Very few women successfully use guns to defend themselves against domestic violence attacks. One study found that more than 70 percent of women at battered women's shelters had been attacked or threatened with a gun by their intimate partner. Only 7 percent had used a gun successfully in self-defense. As The Atlantic noted:
[N]ot a single study to date has shown that the risk of any crime including burglary, robbery, home invasion, or spousal abuse against a female is decreased through gun ownership.

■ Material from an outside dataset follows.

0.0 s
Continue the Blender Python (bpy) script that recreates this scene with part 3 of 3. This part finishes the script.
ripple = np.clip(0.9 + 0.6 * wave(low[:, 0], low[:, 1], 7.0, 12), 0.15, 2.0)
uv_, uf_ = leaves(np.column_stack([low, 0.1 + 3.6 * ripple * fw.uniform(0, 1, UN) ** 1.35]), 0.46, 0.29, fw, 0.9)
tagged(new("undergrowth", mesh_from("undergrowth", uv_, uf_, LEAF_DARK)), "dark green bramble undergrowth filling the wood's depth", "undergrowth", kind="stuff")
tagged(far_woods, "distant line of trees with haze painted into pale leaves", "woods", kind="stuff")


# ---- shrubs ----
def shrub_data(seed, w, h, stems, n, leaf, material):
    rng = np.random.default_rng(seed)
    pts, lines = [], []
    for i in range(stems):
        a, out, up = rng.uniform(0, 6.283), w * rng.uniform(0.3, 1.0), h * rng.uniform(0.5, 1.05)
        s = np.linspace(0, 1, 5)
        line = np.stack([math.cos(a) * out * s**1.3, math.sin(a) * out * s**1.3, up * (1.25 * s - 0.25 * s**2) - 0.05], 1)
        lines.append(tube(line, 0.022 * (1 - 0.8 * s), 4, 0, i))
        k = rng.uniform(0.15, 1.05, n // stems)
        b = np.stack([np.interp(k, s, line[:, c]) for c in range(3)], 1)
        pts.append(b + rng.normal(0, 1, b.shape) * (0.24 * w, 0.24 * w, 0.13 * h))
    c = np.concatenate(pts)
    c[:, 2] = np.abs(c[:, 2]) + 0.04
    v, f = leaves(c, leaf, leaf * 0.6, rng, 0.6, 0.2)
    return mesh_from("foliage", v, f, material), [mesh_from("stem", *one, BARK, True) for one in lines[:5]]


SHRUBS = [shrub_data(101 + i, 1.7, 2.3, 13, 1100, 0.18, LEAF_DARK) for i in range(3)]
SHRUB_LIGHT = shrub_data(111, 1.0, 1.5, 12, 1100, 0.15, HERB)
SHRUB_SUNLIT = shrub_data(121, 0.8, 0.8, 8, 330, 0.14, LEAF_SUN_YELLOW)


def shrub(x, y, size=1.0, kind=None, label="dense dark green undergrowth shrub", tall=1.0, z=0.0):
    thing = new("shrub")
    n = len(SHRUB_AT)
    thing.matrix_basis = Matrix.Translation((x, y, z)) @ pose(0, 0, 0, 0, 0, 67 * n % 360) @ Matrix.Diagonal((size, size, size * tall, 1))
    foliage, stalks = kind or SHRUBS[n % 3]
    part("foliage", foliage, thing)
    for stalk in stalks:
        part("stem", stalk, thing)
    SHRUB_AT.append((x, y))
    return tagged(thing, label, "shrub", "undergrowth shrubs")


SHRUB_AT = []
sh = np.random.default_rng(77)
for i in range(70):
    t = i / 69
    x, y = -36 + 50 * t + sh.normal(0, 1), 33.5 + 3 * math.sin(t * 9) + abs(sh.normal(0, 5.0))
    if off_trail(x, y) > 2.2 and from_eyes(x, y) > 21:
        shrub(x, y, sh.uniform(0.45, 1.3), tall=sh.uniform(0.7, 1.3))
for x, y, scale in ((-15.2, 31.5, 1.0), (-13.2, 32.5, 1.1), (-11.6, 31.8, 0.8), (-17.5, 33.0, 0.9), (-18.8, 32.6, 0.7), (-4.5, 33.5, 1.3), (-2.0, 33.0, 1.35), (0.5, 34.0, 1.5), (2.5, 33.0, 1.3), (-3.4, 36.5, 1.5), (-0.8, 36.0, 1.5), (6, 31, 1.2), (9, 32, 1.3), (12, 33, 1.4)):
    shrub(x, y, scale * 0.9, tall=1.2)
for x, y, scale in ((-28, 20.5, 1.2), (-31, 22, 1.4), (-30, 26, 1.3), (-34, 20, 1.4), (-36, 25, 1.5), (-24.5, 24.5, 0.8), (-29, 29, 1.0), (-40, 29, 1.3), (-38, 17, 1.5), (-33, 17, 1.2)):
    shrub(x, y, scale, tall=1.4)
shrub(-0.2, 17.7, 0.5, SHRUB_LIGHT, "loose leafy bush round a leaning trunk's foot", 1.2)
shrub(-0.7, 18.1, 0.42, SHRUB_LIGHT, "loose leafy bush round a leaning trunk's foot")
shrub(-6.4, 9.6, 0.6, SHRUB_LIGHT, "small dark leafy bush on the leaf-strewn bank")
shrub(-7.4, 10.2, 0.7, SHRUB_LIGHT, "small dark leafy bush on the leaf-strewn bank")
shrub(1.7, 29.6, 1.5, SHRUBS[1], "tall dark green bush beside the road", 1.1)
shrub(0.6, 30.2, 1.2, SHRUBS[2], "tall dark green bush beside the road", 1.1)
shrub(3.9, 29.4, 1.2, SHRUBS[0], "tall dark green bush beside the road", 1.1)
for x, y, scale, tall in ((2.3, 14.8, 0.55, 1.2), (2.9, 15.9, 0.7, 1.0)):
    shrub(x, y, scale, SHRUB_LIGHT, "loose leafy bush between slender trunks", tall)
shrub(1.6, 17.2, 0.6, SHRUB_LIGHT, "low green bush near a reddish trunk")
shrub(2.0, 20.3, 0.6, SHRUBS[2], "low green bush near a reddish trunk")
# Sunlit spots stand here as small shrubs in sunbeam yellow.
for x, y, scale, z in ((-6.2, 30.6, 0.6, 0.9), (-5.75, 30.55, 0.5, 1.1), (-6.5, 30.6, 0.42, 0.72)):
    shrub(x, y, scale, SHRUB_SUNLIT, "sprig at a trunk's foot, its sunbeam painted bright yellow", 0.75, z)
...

In fact, research from Mayors Against Illegal Guns, one of the groups joining Everytown, found that the presence of a firearm in a domestic violence situation increased the risk of homicide by 500 percent for women. A September 2013 Violence Policy Center study called "When Men Murder Women" found that women were more than three times more likely to be murdered when there was a gun in their household, even when domestic abuse wasn't a factor. Black women are two and a half times more likely to be murdered by a gun than white women, and a majority are killed by intimate partners. In fact, "More than twice as many women are killed with a gun used by their husbands or intimate acquaintances than are murdered by strangers using guns, knives, or any other means," according to a study published in the Journal of Trauma by the RAND Institute of Health.

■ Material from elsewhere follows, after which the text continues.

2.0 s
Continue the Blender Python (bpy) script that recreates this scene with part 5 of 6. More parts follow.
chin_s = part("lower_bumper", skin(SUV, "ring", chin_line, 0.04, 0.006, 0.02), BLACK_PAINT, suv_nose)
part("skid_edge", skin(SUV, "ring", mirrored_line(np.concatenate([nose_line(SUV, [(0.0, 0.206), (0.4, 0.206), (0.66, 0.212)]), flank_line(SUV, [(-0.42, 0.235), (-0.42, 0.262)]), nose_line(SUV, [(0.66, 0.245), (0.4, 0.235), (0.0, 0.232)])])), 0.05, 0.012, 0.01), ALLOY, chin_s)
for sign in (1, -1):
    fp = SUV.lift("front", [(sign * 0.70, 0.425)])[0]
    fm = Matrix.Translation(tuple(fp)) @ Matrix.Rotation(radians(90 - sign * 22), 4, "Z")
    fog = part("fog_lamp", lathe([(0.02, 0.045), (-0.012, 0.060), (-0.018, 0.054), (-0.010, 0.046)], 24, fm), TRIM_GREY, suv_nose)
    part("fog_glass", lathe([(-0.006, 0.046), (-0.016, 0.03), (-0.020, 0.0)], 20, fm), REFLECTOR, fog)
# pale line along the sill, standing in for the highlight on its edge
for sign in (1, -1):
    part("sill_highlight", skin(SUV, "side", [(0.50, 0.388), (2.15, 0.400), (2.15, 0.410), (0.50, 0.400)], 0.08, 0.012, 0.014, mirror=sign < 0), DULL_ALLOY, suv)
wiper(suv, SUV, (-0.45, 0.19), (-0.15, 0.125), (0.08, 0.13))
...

These findings remain true across states and when controlling for other factors. A study from the Harvard Injury Control Research Center found that the more guns there are in a state, the more likely women are to die violent deaths, from unintentional shootings, suicides, and homicides. The Atlantic reported that this is true "even after controlling for factors such as urbanization, alcohol use, education, poverty, and divorce rates."

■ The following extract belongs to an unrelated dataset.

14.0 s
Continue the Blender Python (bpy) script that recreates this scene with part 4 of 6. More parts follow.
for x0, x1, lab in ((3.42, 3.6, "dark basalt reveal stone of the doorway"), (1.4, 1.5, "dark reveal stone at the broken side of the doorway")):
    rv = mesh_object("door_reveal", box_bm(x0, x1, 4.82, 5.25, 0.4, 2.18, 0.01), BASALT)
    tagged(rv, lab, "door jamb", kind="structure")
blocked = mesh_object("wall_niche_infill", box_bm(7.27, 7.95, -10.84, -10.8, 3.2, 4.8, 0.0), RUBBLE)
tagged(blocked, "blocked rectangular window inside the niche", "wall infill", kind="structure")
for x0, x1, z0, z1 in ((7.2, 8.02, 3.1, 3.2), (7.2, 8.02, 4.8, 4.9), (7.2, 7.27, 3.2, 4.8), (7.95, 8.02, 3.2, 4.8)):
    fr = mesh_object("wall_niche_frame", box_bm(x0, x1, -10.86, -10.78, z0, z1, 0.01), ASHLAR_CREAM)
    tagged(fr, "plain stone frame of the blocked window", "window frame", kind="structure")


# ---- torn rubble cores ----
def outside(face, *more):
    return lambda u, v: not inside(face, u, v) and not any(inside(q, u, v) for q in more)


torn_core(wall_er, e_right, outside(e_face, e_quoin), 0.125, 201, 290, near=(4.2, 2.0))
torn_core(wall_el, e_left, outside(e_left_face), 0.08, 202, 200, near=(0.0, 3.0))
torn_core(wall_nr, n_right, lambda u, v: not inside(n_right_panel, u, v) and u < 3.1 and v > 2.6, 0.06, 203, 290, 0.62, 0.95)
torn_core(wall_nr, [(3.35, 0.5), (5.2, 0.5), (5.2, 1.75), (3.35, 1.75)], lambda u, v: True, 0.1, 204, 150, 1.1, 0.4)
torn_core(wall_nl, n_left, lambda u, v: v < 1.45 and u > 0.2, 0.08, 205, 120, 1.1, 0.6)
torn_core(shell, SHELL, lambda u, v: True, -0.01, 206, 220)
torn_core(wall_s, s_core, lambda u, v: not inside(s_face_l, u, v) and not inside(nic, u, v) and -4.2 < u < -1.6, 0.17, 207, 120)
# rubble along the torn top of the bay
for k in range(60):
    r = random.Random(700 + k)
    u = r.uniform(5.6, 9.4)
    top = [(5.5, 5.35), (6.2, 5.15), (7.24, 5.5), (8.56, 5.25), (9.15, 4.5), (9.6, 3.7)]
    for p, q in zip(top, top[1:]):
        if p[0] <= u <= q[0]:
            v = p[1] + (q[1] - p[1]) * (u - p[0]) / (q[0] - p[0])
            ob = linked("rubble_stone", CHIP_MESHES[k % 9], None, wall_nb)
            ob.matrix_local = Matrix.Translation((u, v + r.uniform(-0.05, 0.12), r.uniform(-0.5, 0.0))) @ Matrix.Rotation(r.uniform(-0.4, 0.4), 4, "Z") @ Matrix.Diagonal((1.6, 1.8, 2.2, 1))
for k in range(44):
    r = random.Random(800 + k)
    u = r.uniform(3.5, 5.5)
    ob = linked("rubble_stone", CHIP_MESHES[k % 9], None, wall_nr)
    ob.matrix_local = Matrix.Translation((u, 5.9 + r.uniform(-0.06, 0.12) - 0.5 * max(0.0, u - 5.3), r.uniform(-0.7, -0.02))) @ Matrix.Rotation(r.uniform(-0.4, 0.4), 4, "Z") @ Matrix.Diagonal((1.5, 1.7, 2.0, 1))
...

Women are less safe when they live in a house with a gun, they're less safe when they live in states with more guns, they're less safe when they live in the United States, period. Women in this country represent 84 percent of all female firearm homicides throughout the developed world, a finding that is clearly linked to the prevalence of guns.
To make matters worse, the NRA has opposed legal efforts to keep guns away from domestic abusers -- the policies Everytown supports. In theory, federal law prohibits individuals from owning a gun when they've been convicted of misdemeanor domestic violence or are subject to a permanent restraining order, but in many states there are few enforcement mechanisms available to get the gun out of the hands of abusers. The NRA has opposed new efforts to ban abusers from keeping their guns, leaving women's lives in danger from known threats, and conservative media figures have defended them along the way.
Each minute, 24 people are the victims of domestic violence. On average three or more women are murdered by their husbands and boyfriends every day, and one in four women have been the victim of severe physical violence from an intimate partner in their lifetime -- that's roughly 40 million women.
Everytown isn't putting these millions of women in danger. Conservative media are, by advocating for increased access to the weapons used to target and abuse women every single day.